• Your instructions
Extract, in full, the lines below, beginning at the first and ending with the line that contains "CUT_FACE = []". Pictures do not belong in the copy.

• Records for the exercise
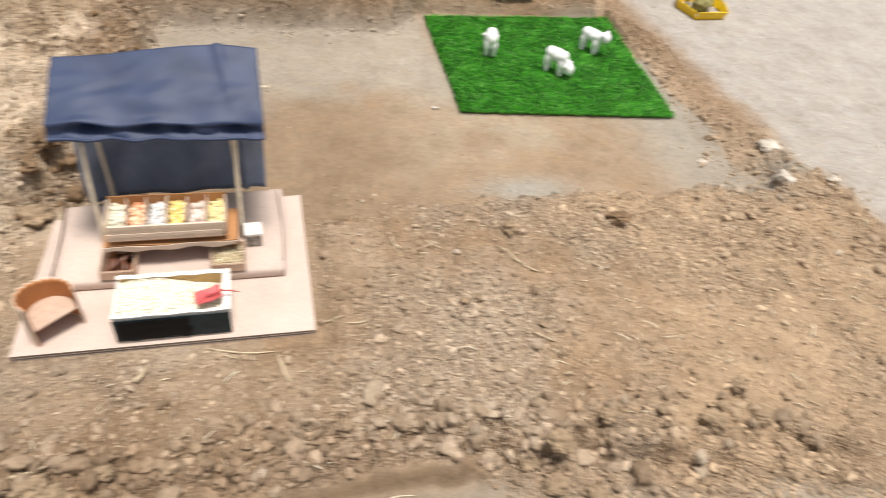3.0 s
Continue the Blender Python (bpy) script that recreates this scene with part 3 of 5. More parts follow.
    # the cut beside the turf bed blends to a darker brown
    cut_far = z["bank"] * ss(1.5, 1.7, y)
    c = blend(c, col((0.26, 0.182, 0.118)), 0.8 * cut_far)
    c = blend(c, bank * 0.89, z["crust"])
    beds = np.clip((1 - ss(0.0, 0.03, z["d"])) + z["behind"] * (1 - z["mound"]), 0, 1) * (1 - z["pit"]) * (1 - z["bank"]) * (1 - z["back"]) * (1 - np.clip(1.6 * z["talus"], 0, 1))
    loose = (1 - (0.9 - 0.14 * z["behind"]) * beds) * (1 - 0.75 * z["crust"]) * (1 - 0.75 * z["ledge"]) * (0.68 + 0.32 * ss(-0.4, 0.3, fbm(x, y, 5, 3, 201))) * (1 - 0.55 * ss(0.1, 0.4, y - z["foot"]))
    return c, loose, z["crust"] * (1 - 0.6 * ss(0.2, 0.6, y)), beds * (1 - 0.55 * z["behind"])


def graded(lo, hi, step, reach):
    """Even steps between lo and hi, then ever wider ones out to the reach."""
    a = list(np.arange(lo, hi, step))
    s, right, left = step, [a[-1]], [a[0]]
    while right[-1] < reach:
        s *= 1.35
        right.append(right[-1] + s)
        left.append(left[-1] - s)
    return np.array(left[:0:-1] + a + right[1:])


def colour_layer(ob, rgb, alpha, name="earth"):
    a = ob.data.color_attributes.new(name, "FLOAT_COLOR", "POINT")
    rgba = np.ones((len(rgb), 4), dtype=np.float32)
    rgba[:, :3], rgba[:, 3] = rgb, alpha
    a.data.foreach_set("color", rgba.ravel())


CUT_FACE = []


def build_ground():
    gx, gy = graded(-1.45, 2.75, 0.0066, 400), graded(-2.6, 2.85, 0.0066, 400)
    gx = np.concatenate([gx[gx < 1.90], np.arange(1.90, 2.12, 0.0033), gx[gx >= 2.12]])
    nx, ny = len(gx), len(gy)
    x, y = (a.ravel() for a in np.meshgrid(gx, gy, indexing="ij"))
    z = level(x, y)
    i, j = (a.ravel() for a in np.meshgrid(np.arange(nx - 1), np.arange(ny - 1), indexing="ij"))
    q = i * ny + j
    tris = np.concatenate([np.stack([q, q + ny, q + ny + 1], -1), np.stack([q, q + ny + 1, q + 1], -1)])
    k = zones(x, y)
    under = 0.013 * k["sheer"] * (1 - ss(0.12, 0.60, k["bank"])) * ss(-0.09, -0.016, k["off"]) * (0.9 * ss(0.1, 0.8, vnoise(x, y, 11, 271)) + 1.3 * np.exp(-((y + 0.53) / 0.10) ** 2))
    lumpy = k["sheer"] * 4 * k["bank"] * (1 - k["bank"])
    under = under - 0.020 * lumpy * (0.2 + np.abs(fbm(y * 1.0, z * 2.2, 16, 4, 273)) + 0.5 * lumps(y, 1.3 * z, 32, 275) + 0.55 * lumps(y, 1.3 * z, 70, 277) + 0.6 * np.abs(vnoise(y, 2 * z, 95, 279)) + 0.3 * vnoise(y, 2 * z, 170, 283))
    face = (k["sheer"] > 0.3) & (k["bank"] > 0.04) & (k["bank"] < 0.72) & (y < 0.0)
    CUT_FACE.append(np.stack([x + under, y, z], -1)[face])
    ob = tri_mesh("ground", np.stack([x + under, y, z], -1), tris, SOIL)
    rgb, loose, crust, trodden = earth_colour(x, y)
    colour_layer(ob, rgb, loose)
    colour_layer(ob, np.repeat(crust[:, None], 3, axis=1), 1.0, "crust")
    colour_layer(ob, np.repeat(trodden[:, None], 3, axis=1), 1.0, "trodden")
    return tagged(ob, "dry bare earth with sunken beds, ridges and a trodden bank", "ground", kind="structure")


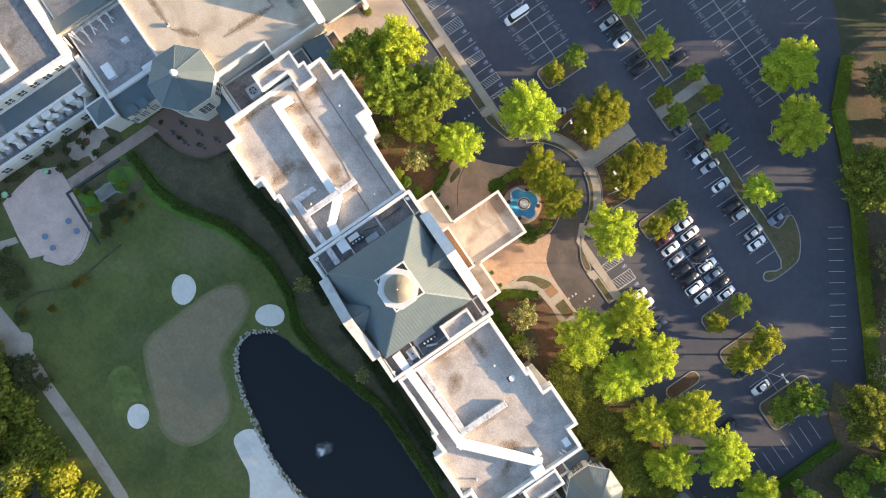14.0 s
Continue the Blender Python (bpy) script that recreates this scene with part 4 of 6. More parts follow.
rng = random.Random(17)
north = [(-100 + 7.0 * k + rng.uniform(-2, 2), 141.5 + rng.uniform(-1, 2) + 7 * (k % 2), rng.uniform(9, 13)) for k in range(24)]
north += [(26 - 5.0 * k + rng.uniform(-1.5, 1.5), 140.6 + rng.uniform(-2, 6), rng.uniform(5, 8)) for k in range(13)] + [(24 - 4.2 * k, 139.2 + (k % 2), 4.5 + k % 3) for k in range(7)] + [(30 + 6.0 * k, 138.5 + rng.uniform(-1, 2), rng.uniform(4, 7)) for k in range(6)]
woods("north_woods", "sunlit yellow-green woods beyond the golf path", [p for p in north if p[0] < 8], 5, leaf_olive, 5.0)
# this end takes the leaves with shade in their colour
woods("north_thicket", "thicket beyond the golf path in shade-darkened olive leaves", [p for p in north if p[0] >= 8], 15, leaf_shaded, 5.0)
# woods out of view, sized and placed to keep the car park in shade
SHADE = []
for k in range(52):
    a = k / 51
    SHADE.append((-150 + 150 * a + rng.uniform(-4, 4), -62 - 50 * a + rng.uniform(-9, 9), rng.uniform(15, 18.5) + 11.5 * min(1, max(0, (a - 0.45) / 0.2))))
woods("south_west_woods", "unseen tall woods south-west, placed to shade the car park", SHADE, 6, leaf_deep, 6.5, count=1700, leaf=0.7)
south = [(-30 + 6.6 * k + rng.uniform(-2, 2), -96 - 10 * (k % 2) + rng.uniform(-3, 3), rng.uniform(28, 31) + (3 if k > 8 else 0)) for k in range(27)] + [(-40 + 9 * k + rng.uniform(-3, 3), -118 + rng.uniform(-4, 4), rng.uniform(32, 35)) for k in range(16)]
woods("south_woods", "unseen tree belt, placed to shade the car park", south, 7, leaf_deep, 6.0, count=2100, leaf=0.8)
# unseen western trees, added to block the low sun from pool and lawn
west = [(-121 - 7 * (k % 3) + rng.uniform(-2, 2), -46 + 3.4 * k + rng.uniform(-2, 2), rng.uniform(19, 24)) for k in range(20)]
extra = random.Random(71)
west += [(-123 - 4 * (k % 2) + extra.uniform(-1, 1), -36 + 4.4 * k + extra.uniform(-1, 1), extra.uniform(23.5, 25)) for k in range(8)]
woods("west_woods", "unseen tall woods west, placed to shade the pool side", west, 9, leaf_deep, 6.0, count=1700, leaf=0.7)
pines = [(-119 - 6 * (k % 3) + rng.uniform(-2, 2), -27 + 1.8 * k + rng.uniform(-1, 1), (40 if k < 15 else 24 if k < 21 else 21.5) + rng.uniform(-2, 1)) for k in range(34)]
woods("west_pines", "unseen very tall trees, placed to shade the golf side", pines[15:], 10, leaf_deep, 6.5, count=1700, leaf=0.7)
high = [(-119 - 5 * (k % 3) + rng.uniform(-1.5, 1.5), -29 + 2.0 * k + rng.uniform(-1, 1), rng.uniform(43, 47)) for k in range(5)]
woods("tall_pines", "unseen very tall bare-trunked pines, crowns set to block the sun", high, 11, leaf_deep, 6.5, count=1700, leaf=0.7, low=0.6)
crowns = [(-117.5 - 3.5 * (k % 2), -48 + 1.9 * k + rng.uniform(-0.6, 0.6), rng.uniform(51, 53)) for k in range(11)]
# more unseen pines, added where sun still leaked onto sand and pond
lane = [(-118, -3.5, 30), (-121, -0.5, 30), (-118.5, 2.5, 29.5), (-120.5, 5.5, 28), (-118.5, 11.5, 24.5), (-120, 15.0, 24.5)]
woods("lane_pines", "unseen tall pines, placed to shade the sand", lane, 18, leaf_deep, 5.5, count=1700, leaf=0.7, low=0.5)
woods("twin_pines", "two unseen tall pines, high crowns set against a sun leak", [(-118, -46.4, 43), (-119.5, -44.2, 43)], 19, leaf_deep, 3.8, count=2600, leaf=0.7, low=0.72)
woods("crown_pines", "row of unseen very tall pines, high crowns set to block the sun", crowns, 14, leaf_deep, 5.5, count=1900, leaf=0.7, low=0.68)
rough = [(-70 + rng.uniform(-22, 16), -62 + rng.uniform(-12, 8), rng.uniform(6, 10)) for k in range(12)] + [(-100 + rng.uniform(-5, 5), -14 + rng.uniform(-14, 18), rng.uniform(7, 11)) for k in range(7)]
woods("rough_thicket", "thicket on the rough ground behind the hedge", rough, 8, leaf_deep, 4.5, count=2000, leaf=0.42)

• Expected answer
3.0 s
Continue the Blender Python (bpy) script that recreates this scene with part 3 of 5. More parts follow.
    # the cut beside the turf bed blends to a darker brown
    cut_far = z["bank"] * ss(1.5, 1.7, y)
    c = blend(c, col((0.26, 0.182, 0.118)), 0.8 * cut_far)
    c = blend(c, bank * 0.89, z["crust"])
    beds = np.clip((1 - ss(0.0, 0.03, z["d"])) + z["behind"] * (1 - z["mound"]), 0, 1) * (1 - z["pit"]) * (1 - z["bank"]) * (1 - z["back"]) * (1 - np.clip(1.6 * z["talus"], 0, 1))
    loose = (1 - (0.9 - 0.14 * z["behind"]) * beds) * (1 - 0.75 * z["crust"]) * (1 - 0.75 * z["ledge"]) * (0.68 + 0.32 * ss(-0.4, 0.3, fbm(x, y, 5, 3, 201))) * (1 - 0.55 * ss(0.1, 0.4, y - z["foot"]))
    return c, loose, z["crust"] * (1 - 0.6 * ss(0.2, 0.6, y)), beds * (1 - 0.55 * z["behind"])


def graded(lo, hi, step, reach):
    """Even steps between lo and hi, then ever wider ones out to the reach."""
    a = list(np.arange(lo, hi, step))
    s, right, left = step, [a[-1]], [a[0]]
    while right[-1] < reach:
        s *= 1.35
        right.append(right[-1] + s)
        left.append(left[-1] - s)
    return np.array(left[:0:-1] + a + right[1:])


def colour_layer(ob, rgb, alpha, name="earth"):
    a = ob.data.color_attributes.new(name, "FLOAT_COLOR", "POINT")
    rgba = np.ones((len(rgb), 4), dtype=np.float32)
    rgba[:, :3], rgba[:, 3] = rgb, alpha
    a.data.foreach_set("color", rgba.ravel())


CUT_FACE = []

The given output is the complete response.